From the beginning, Verdi was aware of the risks, as was Piave. In a letter which Verdi wrote to Piave: “Use four legs, run through the town and find me an influential person who can obtain the permission for making Le Roi s’amuse.” Correspondence between a prudent Piave and an already committed Verdi followed, and the two remained at risk and underestimated the power and the intentions of Austrians. Even the friendly Guglielmo Brenna, secretary of La Fenice, who had promised them that they would not have problems with the censors, was wrong.

At the beginning of the summer of 1850, rumors started to spread that Austrian censorship was going to forbid the production. They considered the Hugo work to verge on lèse majesté, and would never permit such a scandalous work to be performed in Venice. In August, Verdi and Piave prudently retired to Busseto, Verdi’s hometown, to continue the composition and prepare a defensive scheme. They wrote to the theatre, assuring them that the censor’s doubts about the morality of the work were not justified but since very little time was left, very little could be done. The work was secretly called by the composers The Malediction (or The Curse), and this unofficial title was used by Austrian censor De Gorzkowski (who evidently had known of it from spies) to enforce, if needed, the violent letter by which he definitively denied consent to its production.

In order not to waste all their work, Piave tried to revise the libretto and was even able to pull from it another opera Il Duca di Vendome, in which the sovereign was substituted with a duke and both the hunchback and the curse disappeared. Verdi was completely against this proposed solution and preferred instead to have direct negotiations with censors, arguing over each and every point of the work.

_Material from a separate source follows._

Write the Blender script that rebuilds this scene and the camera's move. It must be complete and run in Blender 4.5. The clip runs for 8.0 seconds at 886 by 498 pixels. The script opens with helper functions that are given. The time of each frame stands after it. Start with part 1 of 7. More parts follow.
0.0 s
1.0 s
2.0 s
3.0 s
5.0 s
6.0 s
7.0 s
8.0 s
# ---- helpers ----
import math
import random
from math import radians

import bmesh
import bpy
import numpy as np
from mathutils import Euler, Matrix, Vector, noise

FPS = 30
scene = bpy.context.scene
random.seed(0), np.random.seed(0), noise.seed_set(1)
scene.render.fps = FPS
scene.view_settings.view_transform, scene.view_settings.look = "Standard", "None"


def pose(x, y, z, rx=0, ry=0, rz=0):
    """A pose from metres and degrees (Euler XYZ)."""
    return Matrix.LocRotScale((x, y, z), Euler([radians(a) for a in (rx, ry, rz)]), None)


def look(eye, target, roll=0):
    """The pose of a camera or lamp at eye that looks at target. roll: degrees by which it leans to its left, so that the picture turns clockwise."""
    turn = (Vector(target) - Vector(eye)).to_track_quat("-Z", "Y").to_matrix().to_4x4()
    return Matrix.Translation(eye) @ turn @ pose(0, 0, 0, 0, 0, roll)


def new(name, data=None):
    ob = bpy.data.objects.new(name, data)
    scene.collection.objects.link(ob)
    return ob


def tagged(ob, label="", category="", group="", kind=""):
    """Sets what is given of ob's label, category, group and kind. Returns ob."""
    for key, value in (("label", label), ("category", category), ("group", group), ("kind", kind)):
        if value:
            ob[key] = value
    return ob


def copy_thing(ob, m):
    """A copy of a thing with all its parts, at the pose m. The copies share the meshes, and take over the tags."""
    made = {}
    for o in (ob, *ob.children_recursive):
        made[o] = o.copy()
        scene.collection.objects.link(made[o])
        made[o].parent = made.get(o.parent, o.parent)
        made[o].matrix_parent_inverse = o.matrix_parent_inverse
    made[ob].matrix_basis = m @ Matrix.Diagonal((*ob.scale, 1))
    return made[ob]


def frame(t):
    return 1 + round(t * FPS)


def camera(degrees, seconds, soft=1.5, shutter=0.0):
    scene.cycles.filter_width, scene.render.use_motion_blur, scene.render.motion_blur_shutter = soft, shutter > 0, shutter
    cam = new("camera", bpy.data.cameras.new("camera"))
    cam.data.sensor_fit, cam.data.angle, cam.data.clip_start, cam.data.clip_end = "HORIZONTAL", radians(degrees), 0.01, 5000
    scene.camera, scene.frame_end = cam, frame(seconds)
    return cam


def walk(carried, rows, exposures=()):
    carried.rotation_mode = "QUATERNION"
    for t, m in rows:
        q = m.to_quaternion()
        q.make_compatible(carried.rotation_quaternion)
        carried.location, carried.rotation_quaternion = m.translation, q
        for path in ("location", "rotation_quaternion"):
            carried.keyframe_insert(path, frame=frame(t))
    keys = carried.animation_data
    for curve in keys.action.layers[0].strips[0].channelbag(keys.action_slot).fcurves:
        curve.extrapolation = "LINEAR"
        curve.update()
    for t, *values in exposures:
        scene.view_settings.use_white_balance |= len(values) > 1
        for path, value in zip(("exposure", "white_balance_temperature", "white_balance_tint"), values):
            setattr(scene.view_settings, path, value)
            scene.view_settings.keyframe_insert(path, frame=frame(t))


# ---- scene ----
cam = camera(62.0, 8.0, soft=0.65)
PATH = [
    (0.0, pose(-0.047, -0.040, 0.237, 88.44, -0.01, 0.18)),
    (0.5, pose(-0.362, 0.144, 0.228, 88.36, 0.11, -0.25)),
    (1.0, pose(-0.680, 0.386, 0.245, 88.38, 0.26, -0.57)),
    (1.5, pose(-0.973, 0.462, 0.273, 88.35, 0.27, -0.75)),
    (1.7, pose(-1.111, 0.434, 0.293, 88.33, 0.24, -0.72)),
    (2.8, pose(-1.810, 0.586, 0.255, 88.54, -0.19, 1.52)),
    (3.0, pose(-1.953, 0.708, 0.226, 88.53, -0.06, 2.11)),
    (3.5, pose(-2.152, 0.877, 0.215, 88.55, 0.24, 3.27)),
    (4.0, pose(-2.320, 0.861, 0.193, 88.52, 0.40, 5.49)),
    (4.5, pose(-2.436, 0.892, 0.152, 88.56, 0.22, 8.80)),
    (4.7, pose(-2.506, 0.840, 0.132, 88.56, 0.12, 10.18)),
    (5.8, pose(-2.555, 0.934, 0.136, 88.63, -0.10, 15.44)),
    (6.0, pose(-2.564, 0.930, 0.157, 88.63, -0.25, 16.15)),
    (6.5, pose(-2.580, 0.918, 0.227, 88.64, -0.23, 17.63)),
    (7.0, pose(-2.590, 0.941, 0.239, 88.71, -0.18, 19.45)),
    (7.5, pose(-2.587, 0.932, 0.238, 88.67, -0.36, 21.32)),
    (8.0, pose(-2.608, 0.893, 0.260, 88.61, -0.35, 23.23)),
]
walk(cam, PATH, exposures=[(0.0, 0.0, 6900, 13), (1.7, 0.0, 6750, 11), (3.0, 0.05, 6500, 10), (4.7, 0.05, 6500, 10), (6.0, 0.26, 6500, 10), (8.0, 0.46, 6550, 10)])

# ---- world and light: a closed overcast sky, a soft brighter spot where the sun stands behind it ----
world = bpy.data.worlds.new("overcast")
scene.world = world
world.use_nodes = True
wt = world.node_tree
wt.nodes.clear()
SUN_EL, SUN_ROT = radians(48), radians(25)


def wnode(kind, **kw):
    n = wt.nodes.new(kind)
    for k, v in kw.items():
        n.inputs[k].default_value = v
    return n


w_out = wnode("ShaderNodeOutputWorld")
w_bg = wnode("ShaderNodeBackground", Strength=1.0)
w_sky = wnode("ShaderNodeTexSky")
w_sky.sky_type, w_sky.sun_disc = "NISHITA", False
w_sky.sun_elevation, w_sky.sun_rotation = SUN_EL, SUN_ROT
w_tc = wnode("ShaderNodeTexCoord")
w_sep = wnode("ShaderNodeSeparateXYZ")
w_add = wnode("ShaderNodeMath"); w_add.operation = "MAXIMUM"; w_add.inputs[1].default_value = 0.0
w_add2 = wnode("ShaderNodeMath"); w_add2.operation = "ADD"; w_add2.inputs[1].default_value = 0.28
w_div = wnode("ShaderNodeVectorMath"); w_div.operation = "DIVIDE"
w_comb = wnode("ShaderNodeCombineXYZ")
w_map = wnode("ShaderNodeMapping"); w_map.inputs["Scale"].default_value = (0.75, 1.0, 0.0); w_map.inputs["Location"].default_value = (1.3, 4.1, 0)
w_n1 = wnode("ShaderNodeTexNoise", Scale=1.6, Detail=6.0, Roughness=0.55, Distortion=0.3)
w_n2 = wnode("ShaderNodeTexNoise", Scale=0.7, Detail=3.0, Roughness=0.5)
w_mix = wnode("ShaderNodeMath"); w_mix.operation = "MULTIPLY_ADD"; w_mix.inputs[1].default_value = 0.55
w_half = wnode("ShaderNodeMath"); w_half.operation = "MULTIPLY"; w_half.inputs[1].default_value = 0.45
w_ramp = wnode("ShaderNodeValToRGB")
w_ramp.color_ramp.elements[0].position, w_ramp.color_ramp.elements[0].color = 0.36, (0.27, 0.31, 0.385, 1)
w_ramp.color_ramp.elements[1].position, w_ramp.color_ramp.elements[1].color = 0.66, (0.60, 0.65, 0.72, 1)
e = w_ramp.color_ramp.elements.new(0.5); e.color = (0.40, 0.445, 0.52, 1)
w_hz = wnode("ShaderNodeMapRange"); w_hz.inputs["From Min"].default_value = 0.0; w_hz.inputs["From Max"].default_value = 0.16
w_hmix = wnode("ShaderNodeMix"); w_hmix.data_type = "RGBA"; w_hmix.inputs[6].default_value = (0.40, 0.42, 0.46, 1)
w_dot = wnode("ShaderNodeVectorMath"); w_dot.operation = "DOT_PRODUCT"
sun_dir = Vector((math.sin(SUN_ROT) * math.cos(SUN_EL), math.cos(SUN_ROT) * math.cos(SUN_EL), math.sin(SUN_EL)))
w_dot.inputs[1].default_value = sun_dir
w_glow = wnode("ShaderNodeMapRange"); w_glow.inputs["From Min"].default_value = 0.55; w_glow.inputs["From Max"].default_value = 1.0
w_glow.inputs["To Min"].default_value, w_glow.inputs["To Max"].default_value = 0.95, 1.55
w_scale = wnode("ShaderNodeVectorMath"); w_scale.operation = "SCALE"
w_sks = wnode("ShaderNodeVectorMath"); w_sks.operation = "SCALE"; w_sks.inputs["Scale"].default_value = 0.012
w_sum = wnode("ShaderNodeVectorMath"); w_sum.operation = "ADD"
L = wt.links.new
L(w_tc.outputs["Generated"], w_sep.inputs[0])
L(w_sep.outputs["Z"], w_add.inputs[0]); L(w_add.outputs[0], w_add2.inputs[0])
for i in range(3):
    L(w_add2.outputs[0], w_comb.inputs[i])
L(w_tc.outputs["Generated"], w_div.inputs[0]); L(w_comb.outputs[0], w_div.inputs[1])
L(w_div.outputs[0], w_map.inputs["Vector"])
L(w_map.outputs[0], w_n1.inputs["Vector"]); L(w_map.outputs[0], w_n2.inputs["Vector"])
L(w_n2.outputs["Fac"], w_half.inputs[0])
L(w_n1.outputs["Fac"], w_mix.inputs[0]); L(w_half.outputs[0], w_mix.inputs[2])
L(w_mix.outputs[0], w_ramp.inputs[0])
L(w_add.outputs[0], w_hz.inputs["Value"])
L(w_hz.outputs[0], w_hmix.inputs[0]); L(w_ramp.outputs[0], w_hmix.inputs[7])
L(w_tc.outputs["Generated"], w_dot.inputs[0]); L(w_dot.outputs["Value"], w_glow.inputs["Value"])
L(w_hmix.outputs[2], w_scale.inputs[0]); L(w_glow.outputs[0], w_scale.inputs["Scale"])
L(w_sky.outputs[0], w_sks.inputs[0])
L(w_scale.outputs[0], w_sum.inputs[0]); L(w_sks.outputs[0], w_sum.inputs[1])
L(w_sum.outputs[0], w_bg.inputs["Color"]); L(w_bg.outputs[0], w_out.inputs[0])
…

At this point Brenna, La Fenice’s secretary, showed the Austrians some letters and articles depicting the bad character but the great value of the artist, helping to mediate the dispute. In the end the parties were able to agree that the action of the opera had to be moved from the royal court of France to a duchy of France or Italy, as well as a renaming of the characters. In the Italian version the Duke reigns over Mantova and belongs to the Gonzaga family: the Gonzaga had long been extinct by the mid-19th Century, and the Dukedom of Mantova did not exist anymore, so nobody could be offended. The scene in which the sovereign retires in Gilda’s bedroom would be deleted and the visit of the Duke to the Taverna (inn) was not intentional anymore, but provoked by a trick. The hunchback (originally Triboulet) became Rigoletto (from French rigolo = funny). The name of the work too was changed.

For the première, Verdi had Felice Varesi as Rigoletto, the young tenor Raffaele Mirate as the Duke, and Teresina Brambilla as Gilda (though Verdi would have preferred Teresa De Giuli Borsi). Teresina Brambilla was a well-known soprano coming from a family of singers and musicians; one of her nieces, Teresa Brambilla, was the wife of Amilcare Ponchielli.

The opening was a complete triumph, especially the scena drammatica, and the Duke’s cynical aria, “La donna è mobile”, was sung in the streets the next morning.